Su kaynaklarının bilinçli kullanılması gerektiğini vurgulayan Prof. Dr. Yaşar, “Tarımsal sulama için Çiğli Arıtma Tesisi’nden çıkan, gri su dediğimiz arıtılmış suyun doğrudan Menemen Ovası’na kazandırılması gerekir. Menemen’de ayrı kuyu açılmaması ve başka bir su kaynağı aranmaması lazım. Yeraltı suları rezervdir ve büyük kuraklık dönemleri için saklanır. Şu anda ihtiyacımız yok ama uzun bir kuraklık dönemi için hazırlıklı olmamız lazım. Örneğin, deniz suyunun kullanımıyla ilgili raporlar hazırlanmalı. Büyük bir kuraklık durumunda İzmir’in deniz suyunun nereden alınacağı ve nasıl getirileceği gibi hesaplamaların yapılması gerekiyor. Su konusunda B ve C planlarının yapılması gerekli” dedi.

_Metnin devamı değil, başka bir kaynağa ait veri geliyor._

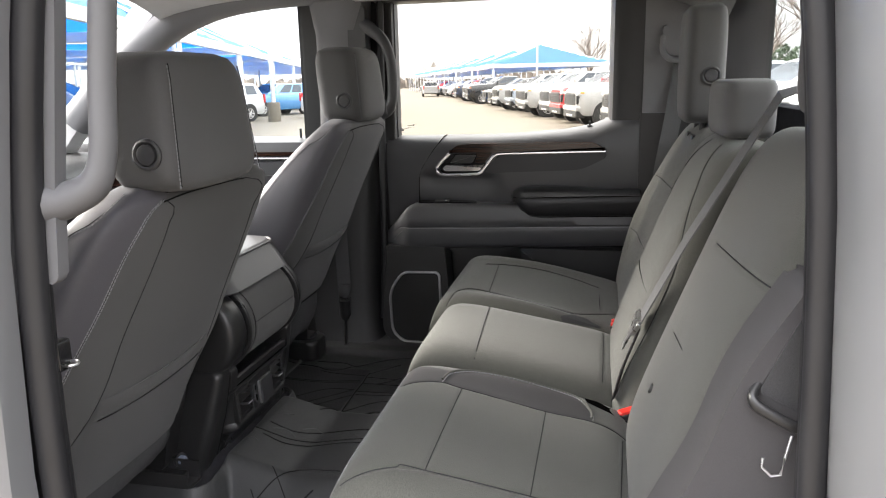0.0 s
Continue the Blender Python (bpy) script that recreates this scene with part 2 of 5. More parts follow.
def prism(outline, axis, c0, c1, bevel=0.0, seg=2, bm=None):
    """An outline drawn in the two axes other than axis, pulled from c0 to c1."""
    bm = bm or bmesh.new()
    f = AX[axis]
    lo = [bm.verts.new(f(a, b, c0)) for a, b in outline]
    hi = [bm.verts.new(f(a, b, c1)) for a, b in outline]
    faces = [bm.faces.new(lo), bm.faces.new(hi[::-1])]
    k = len(outline)
    for i in range(k):
        faces.append(bm.faces.new((lo[i], hi[i], hi[(i + 1) % k], lo[(i + 1) % k])))
    if bevel:
        es = list({e for fa in faces[:2] for e in fa.edges})
        bmesh.ops.bevel(bm, geom=es, offset=bevel, segments=seg, affect='EDGES', profile=0.6)
    return bm


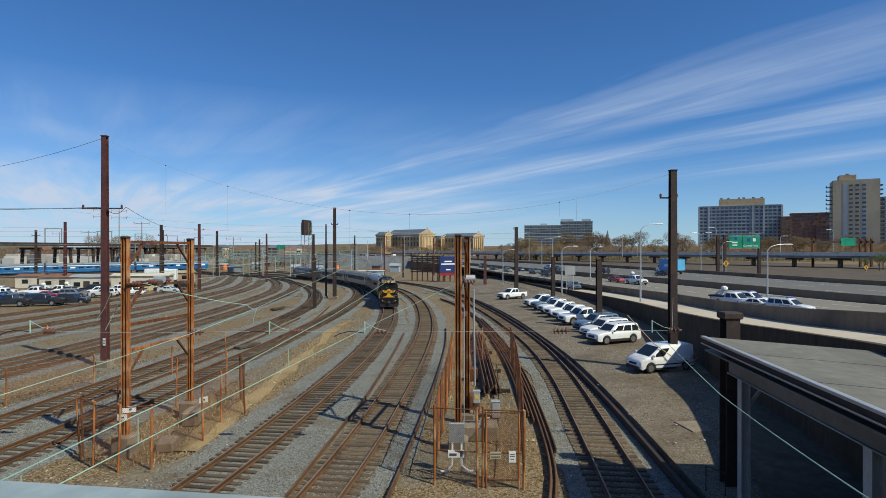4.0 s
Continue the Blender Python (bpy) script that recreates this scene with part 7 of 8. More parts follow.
for pts, r_, sg_ in (([(-190, 200, 17.5), (-100, 230, 16.5), (-30, 250, 15.5), (40, 262, 15.5)], 0.04, 1.2), ([(-190, 205, 13.8), (-90, 225, 13.5), (-10, 235, 13.2), (60, 250, 13.6)], 0.04, 0.9),
                     ([(-170, 290, 25.5), (-60, 330, 20), (40, 340, 17)], 0.045, 2.0), ([(-110, 120, 12.6), (-61, 137, 12.8), (-46, 165, 12.0), (-8, 240, 13.4)], 0.022, 0.5), ([(-110, 118, 9.6), (-66.5, 150, 10.2), (-26.6, 130, 10.6)], 0.02, 0.4)):
    wire("line_wire", pts, r_, M["greywire"], "thin grey line strung between far poles", sg_)
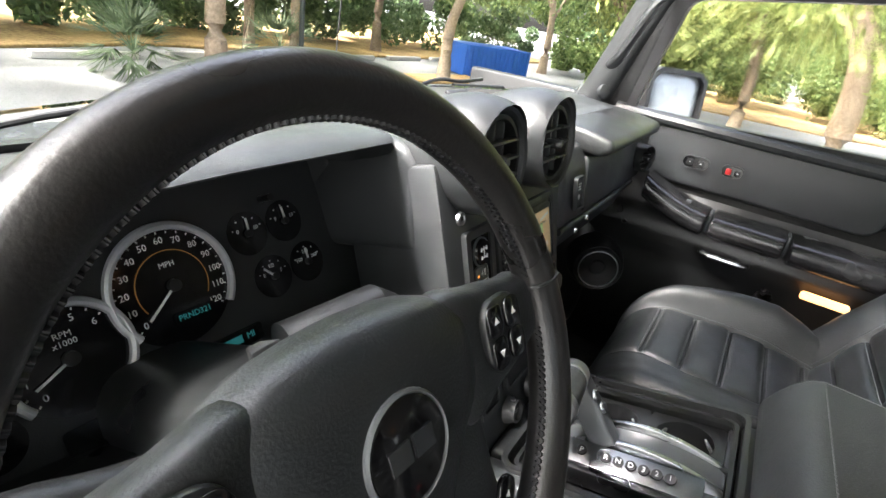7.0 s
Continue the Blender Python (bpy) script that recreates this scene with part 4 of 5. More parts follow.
# heating and cooling panel
recess(-0.064, 0.112, -0.147, -0.078, PLASTIC, "climate_panel", 0.006)
hd = part("climate_display", shift(prism(rounded(0.064, 0.036, 0.002, 2), 0.002), on(0.020, -0.101, 0.0004)), DISPLAY, dash)
CYAN, ORANGE, HOT = glow("cyan_figures", (0.04, 0.40, 0.8), 0.12), glow("orange_lamp", (1.0, 0.3, 0.05), 0.2), glow("red_scale", (0.40, 0.05, 0.04), 0.02)
COOL = glow("blue_scale", (0.03, 0.16, 0.45), 0.04)
text("figures", "71", 0.017, CYAN, hd, on(0.022, -0.102, 0.0028), 0.0001)
part("fan_bars", shift(join(*[box(0.005, 0.0012, 0.0003, -0.006, -0.108 + 0.0022 * k, 0.0027) for k in range(6)]), ST), CYAN, hd)
part("mode_figure", shift(join(box(0.003, 0.009, 0.0003, 0.040, -0.092, 0.0027), box(0.008, 0.003, 0.0003, 0.038, -0.097, 0.0027)), ST), CYAN, hd)
for kx, kh, r in ((-0.045, -0.104, 0.0165), (0.092, -0.104, 0.0145)):
    k = knob("temperature_knob", kx, kh, r, 0.017, PLASTIC, 26)
    for mat, a0, a1 in ((COOL, 95, 235), (HOT, 30, 88)):
        pts_o = [((r + 0.0062) * math.cos(radians(a0 + (a1 - a0) * q / 16)), (r + 0.0062) * math.sin(radians(a0 + (a1 - a0) * q / 16))) for q in range(17)]
        pts_i = [((r + 0.0032) * math.cos(radians(a0 + (a1 - a0) * q / 16)), (r + 0.0032) * math.sin(radians(a0 + (a1 - a0) * q / 16))) for q in range(17)][::-1]
        part("scale", shift(prism(pts_o + pts_i, 0.0004), on(kx, kh, 0.0008)), mat, k, "printed blue and red temperature scale")
for x, h, w, hh in ((-0.0185, -0.090, 0.010, 0.013), (-0.0185, -0.103, 0.010, 0.011), (-0.0185, -0.115, 0.010, 0.011), (0.061, -0.090, 0.012, 0.011), (0.061, -0.106, 0.012, 0.011)):
    b = part("button", shift(prism(rounded(w, hh, 0.002, 3), 0.003, 0.0006), on(x, h, 0.0004)), PLASTIC, dash)
    part("mark", shift(prism([(-0.003, -0.002), (0.003, -0.002), (0, 0.003)], 0.0002), on(x, h, 0.0036)), WHITE_INK, b)
for k in range(5):
    x = -0.046 + 0.033 * k
    b = part("button", shift(prism(rounded(0.030, 0.0105, 0.002, 3), 0.0045, 0.0008), on(x, -0.134, 0.0004)), PLASTIC, dash)
    part("mark", shift(ring_plate(rounded(0.006, 0.0055, 0.002, 3), rounded(0.0042, 0.0036, 0.0015, 3), 0.0002), on(x, -0.134, 0.005)), WHITE_INK, b)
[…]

"Su kaynaklarını çok iyi planlamamız gerekiyor”

İzmir’de suyun büyük kısmının yer altından çekildiğini vurgulayan Prof. Dr. Yaşar, bu durumun su maliyetlerini artırdığını belirterek, “İzmir suyun yüzde 55’ini yakın zamana kadar yer altından çekiyordu. Şu anda bu oran azaldı ama derinden çekmeye devam ediyoruz. Derinden su çekmek, enerji tüketimini artırıyor ve sudaki ağır metallerin artmasına neden oluyor. Ağır metallerin temizlenmesi için ekstra enerji harcıyoruz. Belediyelere kuyuların bulunduğu yerlerde güneş enerjisi ve rüzgar panelleri kurarak elektrik tasarrufu sağlanmasını önerdim. Çünkü belediyenin bütçesinin dörtte biri elektriğe gidiyor. Su kaynaklarını çok iyi planlamamız gerekiyor” dedi.

Barajlardaki son durum

İzmir Su ve Kanalizasyon İdaresi Genel Müdürlüğü (İZSU) verilerine göre, İzmir’deki barajlarda doluluk oranları şöyle: 

Tahtalı Barajı'nda doluluk oranı geçtiğimiz yıl temmuz ayında yüzde 37,55 iken bu yıl yüzde 24,65’e düştü. Balçova Barajı'nda ise doluluk oranı geçtiğimiz yıl yüzde 45,58 iken bu yıl yüzde 55,33 oldu. Gördes Barajı’ndaki doluluk oranı geçtiğimiz yıl yüzde 7,04 iken, bu yıl yüzde 8,97 olarak kaydedildi. Ürkmez Barajı'nda doluluk oranı geçtiğimiz yıl yüzde 39,02 iken bu yıl yüzde 33,20 oldu. Güzelhisar Barajı’ndaki doluluk geçtiğimiz yıl yüzde 69,02 iken bu yıl yüzde 77,02’ye çıktı. Alaçatı Kutlu Aktaş Barajı’ndaki doluluk oranı ise geçtiğimiz yıl yüzde 43,13 iken bu yıl yüzde 26,07 oldu.